## Task brief
Your task is to copy the lines between the line containing "4 of 5. More parts follow." and the line containing "return fb +", counting both of those lines, and to emit nothing more.

## Stored data
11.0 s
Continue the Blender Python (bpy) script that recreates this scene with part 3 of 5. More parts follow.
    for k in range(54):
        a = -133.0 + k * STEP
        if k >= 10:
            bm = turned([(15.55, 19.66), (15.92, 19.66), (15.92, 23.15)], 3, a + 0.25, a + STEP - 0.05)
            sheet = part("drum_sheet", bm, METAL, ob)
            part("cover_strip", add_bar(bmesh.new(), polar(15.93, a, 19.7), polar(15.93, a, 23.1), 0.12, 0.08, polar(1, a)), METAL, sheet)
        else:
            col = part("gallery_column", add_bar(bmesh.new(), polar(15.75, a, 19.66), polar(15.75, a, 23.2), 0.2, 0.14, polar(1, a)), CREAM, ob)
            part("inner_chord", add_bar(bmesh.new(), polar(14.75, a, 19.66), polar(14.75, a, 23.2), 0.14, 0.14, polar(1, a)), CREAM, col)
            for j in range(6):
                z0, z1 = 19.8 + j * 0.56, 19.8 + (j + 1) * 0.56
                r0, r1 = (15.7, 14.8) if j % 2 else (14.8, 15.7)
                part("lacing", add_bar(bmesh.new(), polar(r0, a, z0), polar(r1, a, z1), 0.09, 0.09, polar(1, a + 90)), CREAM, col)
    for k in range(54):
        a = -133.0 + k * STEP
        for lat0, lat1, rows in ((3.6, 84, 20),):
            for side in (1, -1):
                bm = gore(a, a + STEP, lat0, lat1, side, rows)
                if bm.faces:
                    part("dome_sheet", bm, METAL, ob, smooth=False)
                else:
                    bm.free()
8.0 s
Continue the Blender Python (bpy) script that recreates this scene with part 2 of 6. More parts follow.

...

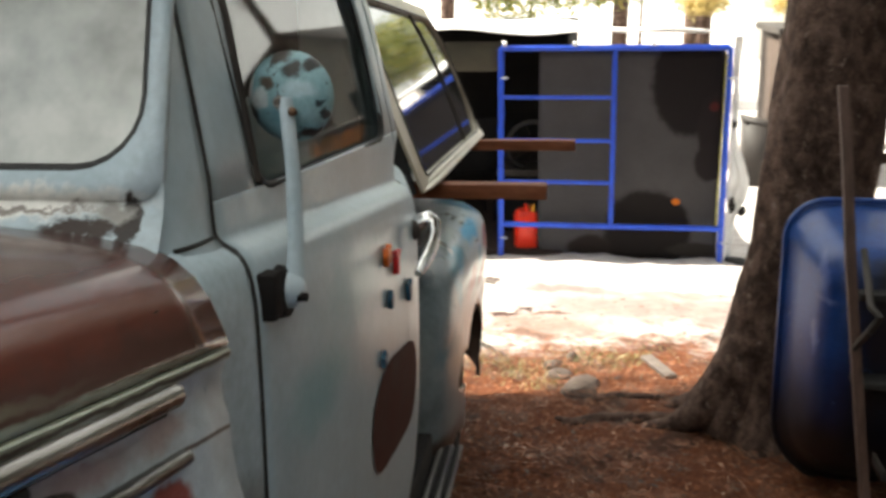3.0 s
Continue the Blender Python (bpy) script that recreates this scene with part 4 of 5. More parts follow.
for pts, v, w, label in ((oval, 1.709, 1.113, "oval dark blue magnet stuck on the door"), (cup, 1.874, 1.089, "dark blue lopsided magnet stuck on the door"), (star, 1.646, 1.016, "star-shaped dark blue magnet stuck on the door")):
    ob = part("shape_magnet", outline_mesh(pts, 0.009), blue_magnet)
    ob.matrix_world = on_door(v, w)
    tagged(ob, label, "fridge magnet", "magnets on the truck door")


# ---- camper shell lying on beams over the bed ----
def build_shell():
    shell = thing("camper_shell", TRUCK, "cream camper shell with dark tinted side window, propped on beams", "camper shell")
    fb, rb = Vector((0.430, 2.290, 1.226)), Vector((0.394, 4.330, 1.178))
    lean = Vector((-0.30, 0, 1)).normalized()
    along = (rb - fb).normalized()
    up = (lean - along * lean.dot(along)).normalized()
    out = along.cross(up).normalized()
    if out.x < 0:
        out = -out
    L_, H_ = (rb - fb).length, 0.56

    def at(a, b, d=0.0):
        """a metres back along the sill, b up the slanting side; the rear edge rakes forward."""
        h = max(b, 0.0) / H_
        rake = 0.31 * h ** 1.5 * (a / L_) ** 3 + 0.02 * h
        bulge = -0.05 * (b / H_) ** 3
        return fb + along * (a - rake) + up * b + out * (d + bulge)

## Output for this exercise
Continue the Blender Python (bpy) script that recreates this scene with part 4 of 5. More parts follow.
for pts, v, w, label in ((oval, 1.709, 1.113, "oval dark blue magnet stuck on the door"), (cup, 1.874, 1.089, "dark blue lopsided magnet stuck on the door"), (star, 1.646, 1.016, "star-shaped dark blue magnet stuck on the door")):
    ob = part("shape_magnet", outline_mesh(pts, 0.009), blue_magnet)
    ob.matrix_world = on_door(v, w)
    tagged(ob, label, "fridge magnet", "magnets on the truck door")


# ---- camper shell lying on beams over the bed ----
def build_shell():
    shell = thing("camper_shell", TRUCK, "cream camper shell with dark tinted side window, propped on beams", "camper shell")
    fb, rb = Vector((0.430, 2.290, 1.226)), Vector((0.394, 4.330, 1.178))
    lean = Vector((-0.30, 0, 1)).normalized()
    along = (rb - fb).normalized()
    up = (lean - along * lean.dot(along)).normalized()
    out = along.cross(up).normalized()
    if out.x < 0:
        out = -out
    L_, H_ = (rb - fb).length, 0.56

    def at(a, b, d=0.0):
        """a metres back along the sill, b up the slanting side; the rear edge rakes forward."""
        h = max(b, 0.0) / H_
        rake = 0.31 * h ** 1.5 * (a / L_) ** 3 + 0.02 * h
        bulge = -0.05 * (b / H_) ** 3
        return fb + along * (a - rake) + up * b + out * (d + bulge)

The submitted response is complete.